The next wave of Federal quantum funding will be focused on the deployment of quantum technologies, a top Trump administration official disclosed on Thursday, saying the administration already has plans underway to reach that deployment stage.
“The first wave of the National Quantum Initiative … funding … was, to a larger degree, focused on science,” said Paul Dabbar, deputy secretary of the Department of Commerce, while speaking at the Quantum Economic Development Consortium’s Quantum Tech Showcase on Capitol Hill.
“I think our intent always way back when was that the next case, at the end of the five-year period, that there would be a shift, not-not discovering science – and nobody can say that – but how do we jump start … first devices, first deployment … and that’s where we’re at,” said Dabbar.

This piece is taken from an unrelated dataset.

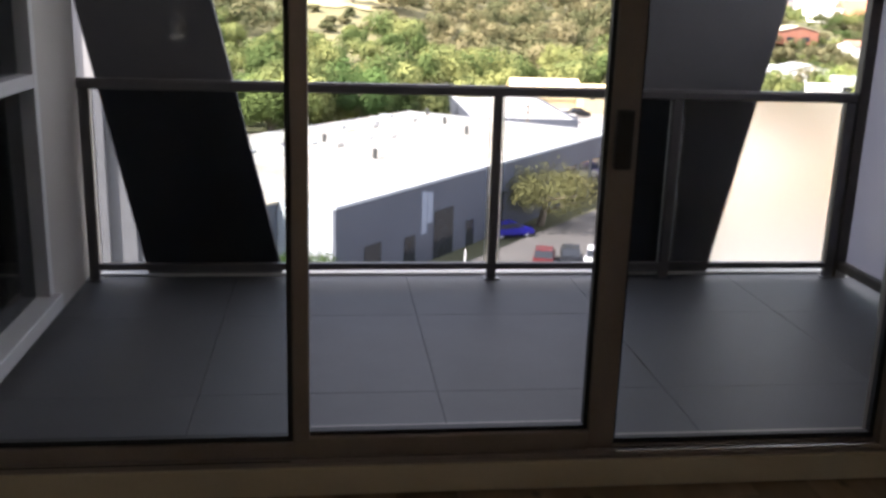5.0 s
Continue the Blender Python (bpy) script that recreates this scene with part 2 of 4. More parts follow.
def wood_floor():
    m = bpy.data.materials.new("smoked_oak_boards")
    n, l, p = nodes_of(m)
    co, info, mp = n.new("ShaderNodeTexCoord"), n.new("ShaderNodeObjectInfo"), n.new("ShaderNodeMapping")
    mp.inputs["Scale"].default_value = (4.2, 0.8, 4.2)
    add = n.new("ShaderNodeVectorMath")
    add.operation = "ADD"
    comb = n.new("ShaderNodeCombineXYZ")
    mul = n.new("ShaderNodeMath")
    mul.operation, mul.inputs[1].default_value = "MULTIPLY", 37.0
    l.new(info.outputs["Random"], mul.inputs[0])
    for i in range(3):
        l.new(mul.outputs[0], comb.inputs[i])
    l.new(co.outputs["Object"], add.inputs[0])
    l.new(comb.outputs[0], add.inputs[1])
    l.new(add.outputs[0], mp.inputs[0])
    grain = n.new("ShaderNodeTexNoise")
    grain.inputs["Scale"].default_value, grain.inputs["Detail"].default_value, grain.inputs["Distortion"].default_value = 1.5, 2, 0.4
    l.new(mp.outputs[0], grain.inputs[0])
    fine = n.new("ShaderNodeTexNoise")
    fine.inputs["Scale"].default_value, fine.inputs["Detail"].default_value = 16, 4
    l.new(mp.outputs[0], fine.inputs[0])
    ramp = n.new("ShaderNodeValToRGB")
    e = ramp.color_ramp.elements
    e[0].position, e[0].color = 0.30, (0.172, 0.118, 0.075, 1)
    e[1].position, e[1].color = 0.70, (0.320, 0.230, 0.150, 1)
    l.new(grain.outputs["Fac"], ramp.inputs[0])
    # knots
    km = n.new("ShaderNodeMapping")
    km.inputs["Scale"].default_value = (6.5, 4.2, 1)
    l.new(add.outputs[0], km.inputs[0])
    vor = n.new("ShaderNodeTexVoronoi")
    vor.inputs["Scale"].default_value = 1.0
    l.new(km.outputs[0], vor.inputs[0])
    kr = n.new("ShaderNodeMapRange")
    kr.inputs["From Min"].default_value, kr.inputs["From Max"].default_value = 0.02, 0.15
    kr.inputs["To Min"].default_value, kr.inputs["To Max"].default_value = 0.30, 1.0
    l.new(vor.outputs["Distance"], kr.inputs[0])
    dark = n.new("ShaderNodeMix")
    dark.data_type, dark.blend_type = "RGBA", "MULTIPLY"
    dark.inputs["Factor"].default_value = 1.0
    l.new(ramp.outputs[0], dark.inputs["A"])
    l.new(kr.outputs[0], dark.inputs["B"])
    hsv = n.new("ShaderNodeHueSaturation")
    mr = n.new("ShaderNodeMapRange")
    mr.inputs["To Min"].default_value, mr.inputs["To Max"].default_value = 0.92, 1.07
    l.new(info.outputs["Random"], mr.inputs[0])
    l.new(mr.outputs[0], hsv.inputs["Value"])
    l.new(dark.outputs["Result"], hsv.inputs["Color"])
    l.new(hsv.outputs[0], p.inputs["Base Color"])
    rr = n.new("ShaderNodeMapRange")
    rr.inputs["To Min"].default_value, rr.inputs["To Max"].default_value = 0.27, 0.42
    l.new(fine.outputs["Fac"], rr.inputs[0])
    l.new(rr.outputs[0], p.inputs["Roughness"])
    bu = n.new("ShaderNodeBump")
    p.inputs["Specular IOR Level"].default_value = 0.3
    bu.inputs["Strength"].default_value, bu.inputs["Distance"].default_value = 0.12, 0.004
    l.new(fine.outputs["Fac"], bu.inputs["Height"])
    l.new(bu.outputs[0], p.inputs["Normal"])
    return m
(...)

The National Quantum Initiative (NQI) Act, which runs through 2029, established a program to accelerate quantum research and development, with a focus on quantum computing, economic development, and promoting national security.
Authorizations for some research and development (R&D) activities under the original law expired in September 2023. Efforts to reauthorize the NQI have been introduced first in the House in 2023 and in the Senate in late 2024, but have not yet been implemented.
Dabbar told industry and Federal officials that while reauthorization has not yet happened, President Donald Trump and his administration have begun planning for the device and deployment stage of the act.
“We’ve already been formulating the specific plans on exactly what we should do, and we are doing it the way we did it before,” Dabbar said, explaining that the White House Office of Science and Technology Policy, Departments of Commerce and Energy, and the National Science Foundation (NSF) are working together to evaluate the “current environment” for quantum deployment.
The deputy secretary added that those plans include looking at licenses, though he did not provide details. He also alluded to the possibility that an upcoming National Quantum Strategy will include specific actions for individual Federal agencies to carry out.
Congressional Support for Reauthorization
Meanwhile, bipartisan lawmakers and Federal officials at the event also spoke in support of reauthorizing the NQI, with Rep. Jay Obernolte, R-Calif., noting that sustained funding remains critical as quantum moves into the commercialization stage.
“Investments have totaled over $3 billion just in the last five years, and there’s a lot of additional good basic science that needs to be done – we need to make sure that those Federal investments continue to occur,” said Rep. Obernolte who chairs the House Science, Space and Technology Subcommittee on Research and Technology.
Rep. Obernolte’s vows to reauthorize the NQI this year were echoed by Rep. Bill Foster, D-Ill., who noted that integrating quantum and artificial intelligence capabilities would be well worth the investment and is “not a huge obligation.”
“If you now have AI assistance that actually can turn real-world problems into things that you can actually do on quantum machines, this could become commercially affordable,” said Rep. Foster, while pointing to successes in the quantum field.
Rep. Zoe Lofgren, D-Calif., the ranking member of the House Science, Space and Technology Committee, noted that while there is increased interest in funding for quantum, other areas of science spending have been cut.
“The bad news is that there is an assault on science research by this administration … you can’t have science without science,” said Rep. Lofgren. “Fortunately, some of our appropriators are understanding that and [are] moving in a direction quite different than has been suggested by the administration.”
In its fiscal year 2026 budget request, the Trump administration requested that NSF receive a 56 percent budget cut and that the National Institute of Standards and Technology (NIST) budget be cut by $325 million. The administration made exceptions for funding going toward AI and quantum-related initiatives.
However, appropriators have been diverting from the budget request, with a House panel approving earlier this week an increase in NIST funding compared to current 2025 enacted levels.